Elcio Franco diz que Pfizer ‘não confiava no que estava oferecendo’ ao Brasil
Na avaliação do ex-número dois da Saúde, a farmacêutica "queria se isentar da responsabilidade sobre o efeito colateral grave"
O ex-secretário executivo do Ministério da Saúde, Elcio Franco, disse à Comissão Parlamentar de Inquérito da Pandemia que a Pfizer não “confiava no que ela estava oferecendo” ao Brasil, referindo-se aos imunizantes contra a Covid-19 produzidos pela empresa farmacêutica dos Estados Unidos.
Ao responder um questionamento do senador Fernando Bezerra Coelho (MDB-PE), o número dois da pasta durante a gestão de Eduardo Pazuello afirmou que o objetivo do ministério era obter uma vacina segura e eficaz, e disponibilizar o imunizante no menor período possível.
“Nos pareceu que ela queria se isentar da responsabilidade sobre o efeito colateral grave. Nem ela confiava no que ela estava oferecendo para a gente”, relatou Elcio Franco.
O coronel também ressaltou que as cláusulas do contrato apresentado pela farmacêutica eram “draconianas” e citou reportagens que apontam que a Pfizer teria feito exigências a países pobres que não foram solicitadas aos EUA.
Até março de 2021, o Ministério da Saúde recebeu um total de 44,1 milhões de doses de vacinas contra a Covid-19. O número, aponta projeção baseada nas ofertas feitas ao Brasil, poderia ser ter sido de 73,1 milhões caso os contratos do governo federal com o Instituto Butantan e com a Pfizer tivessem sido assinados sem atrasos.
A diferença — 27,2 milhões — seria suficiente para imunizar 8,5% da população brasileira acima de 18 anos. A projeção é da analista de Economia da CNN Raquel Landim.
A projeção começa nas ofertas iniciais dos laboratórios, que previam, entre dezembro e março, a entrega de 60 milhões de doses da Coronavac e de 4,5 milhões de doses da Pfizer.

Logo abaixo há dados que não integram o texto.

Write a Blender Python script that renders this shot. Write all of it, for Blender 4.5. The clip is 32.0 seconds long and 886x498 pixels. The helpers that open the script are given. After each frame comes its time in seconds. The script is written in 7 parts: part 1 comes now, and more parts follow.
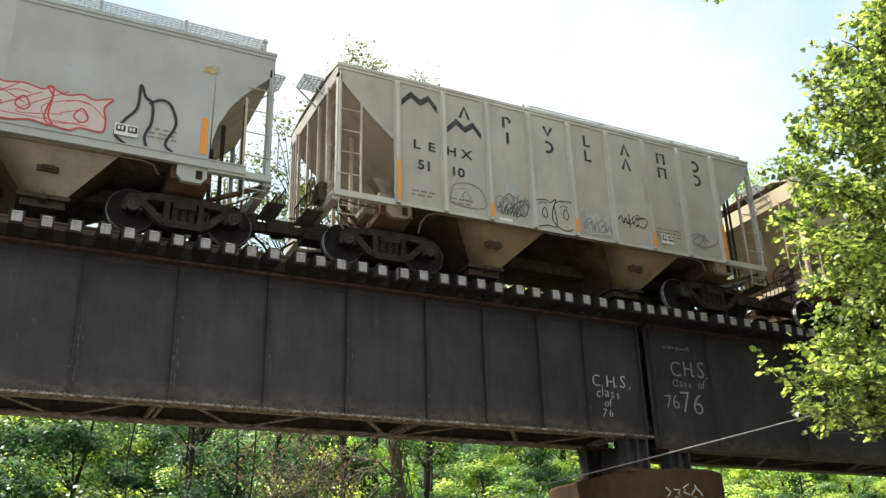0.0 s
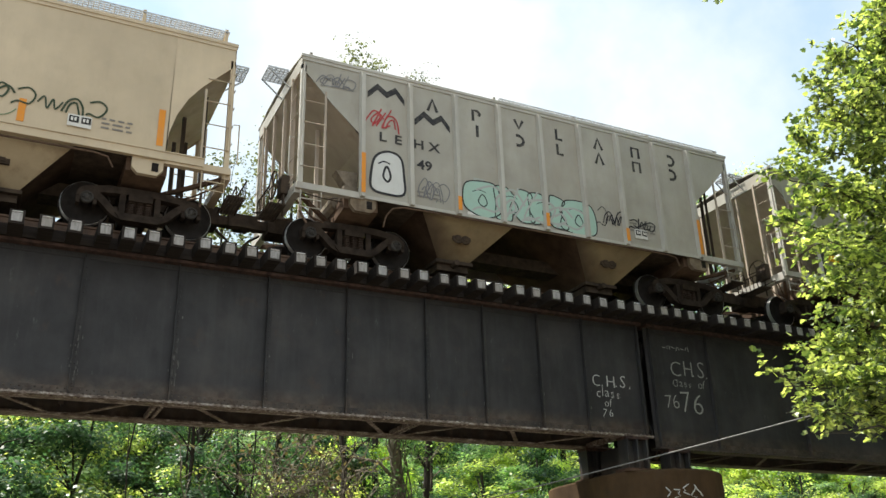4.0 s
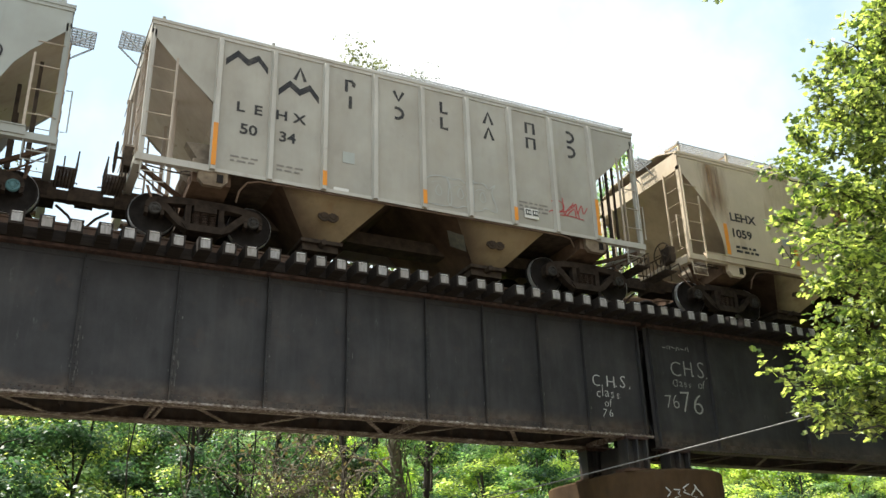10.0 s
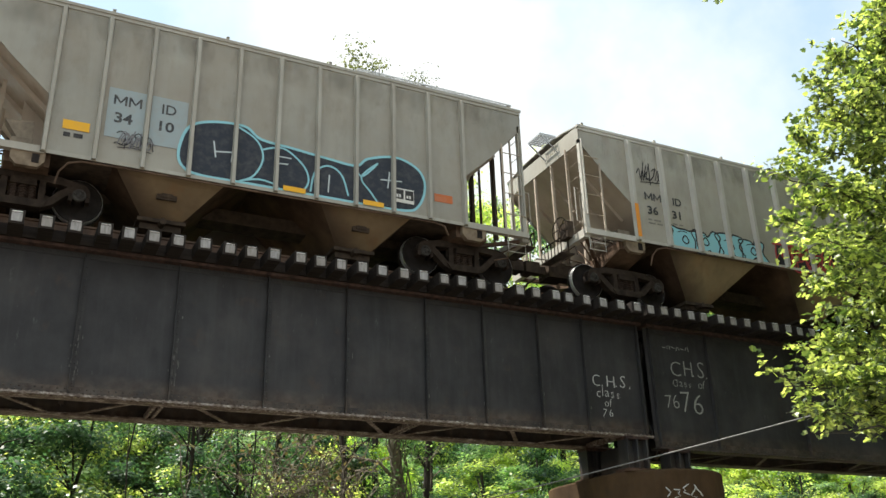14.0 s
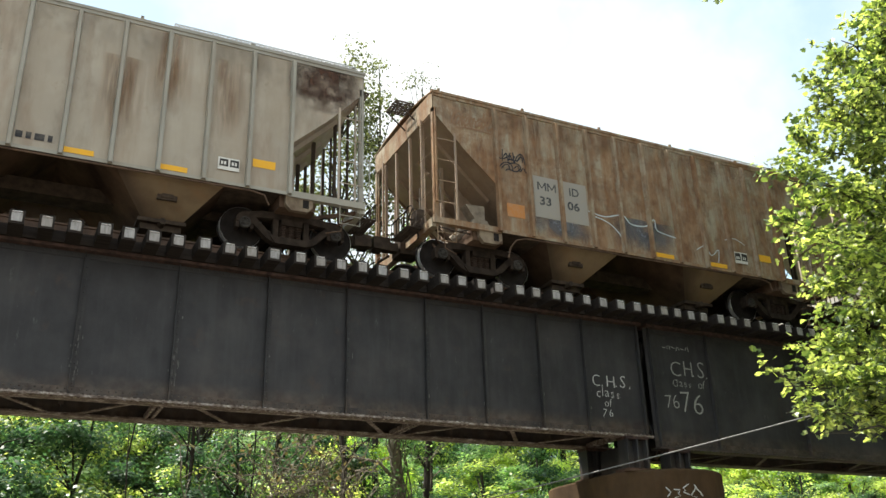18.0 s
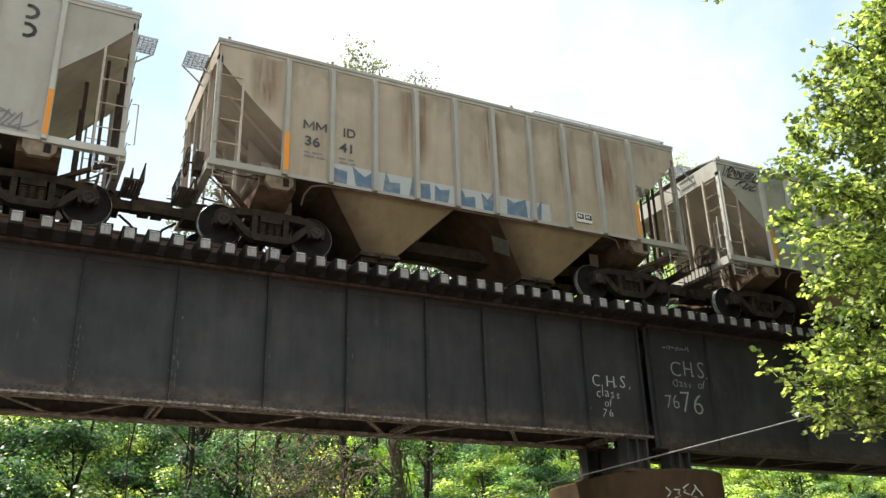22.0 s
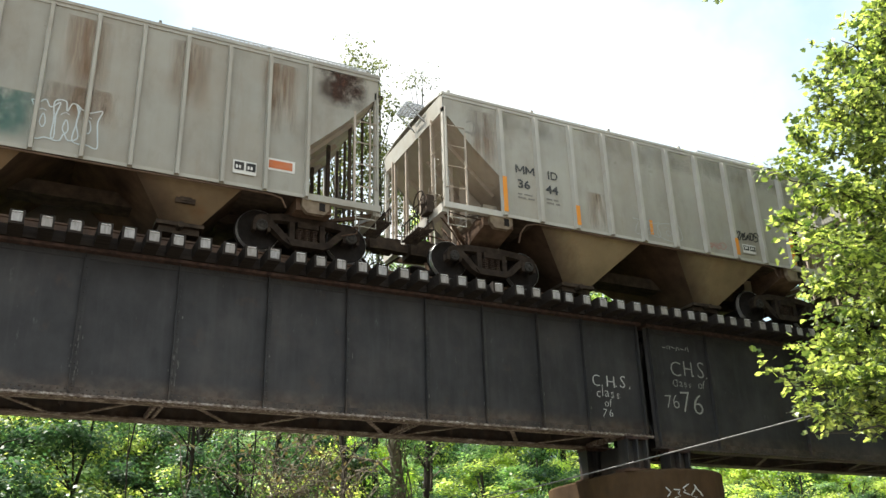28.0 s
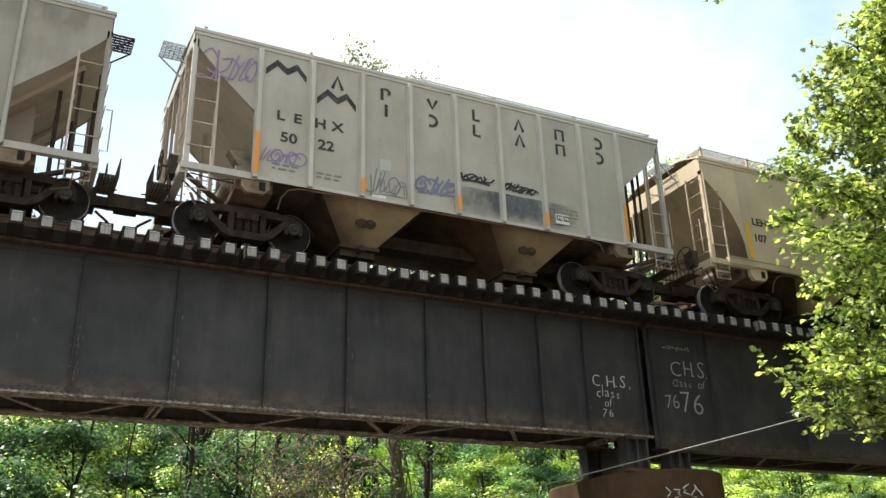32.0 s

Já a AstraZeneca/Fiocruz, que tinha, acordo com o Brasil desde meados do ano passado, entregou 7,8 milhões de doses nesse período.
Com os atrasos, o Brasil acabou recebendo apenas 36,3 milhões de doses da Coronavac. Os imunizantes da Pfizer só começaram a chegar em abril.
Técnicos da CPI da Pandemia elencaram o número total de interações feitas entre a farmacêutica Pfizer e o governo federal no ano de 2020.
O levantamento, ao qual o analista da CNN Caio Junqueira teve acesso, mostra que, entre 17 de março – data do primeiro contato – e 10 de dezembro – quando foi fechado uma espécie de pré-acordo de compra de vacinas -, a farmacêutica fez 34 contatos com o governo federal que, por sua vez, interagiu com ela em 12 situações.
O primeiro contato da Pfizer com o governo federal, segundo a CPI, foi no dia 17 de março de 2020, em um e-mail enviado pela empresa ao presidente Jair Bolsonaro (sem partido) no qual informa que a empresa estava buscando “soluções médicas para combate à Covid-19”. Não houve resposta.
Pouco mais de dois meses depois, no dia 20 de maio, a empresa enviou mais dois e-mails. Um ao então ministro da Saúde, Eduardo Pazuello, pedindo uma agenda e outra ao vice-presidente Hamilton Mourão também com o mesmo objetivo.
Esse e-mail a Pazuello foi respondido no dia seguinte, em 21 de maio. Nele, a secretaria-executiva do Ministério da Saúde agenda uma reunião com o secretário-executivo Elcio Franco para o dia 28.
O mês de agosto se mostra um mês-chave nessa relação. No dia 14 a Pfizer envia um e-mail ao ministério com a proposta formal de 70 milhões doses e pede resposta até o dia 29. No dia 17 manda documentos a Saúde e informa a proposta ao Ministério da Economia. No dia seguinte informa que conseguiria antecipar doses. Nos dias 19, 21 e 25 pede posições.
No dia 12 de setembro é enviada a carta, revelada pela CNN, do CEO mundial da Pfizer ao presidente Jair Bolsonaro. O pré-acordo seria fechado em dezembro.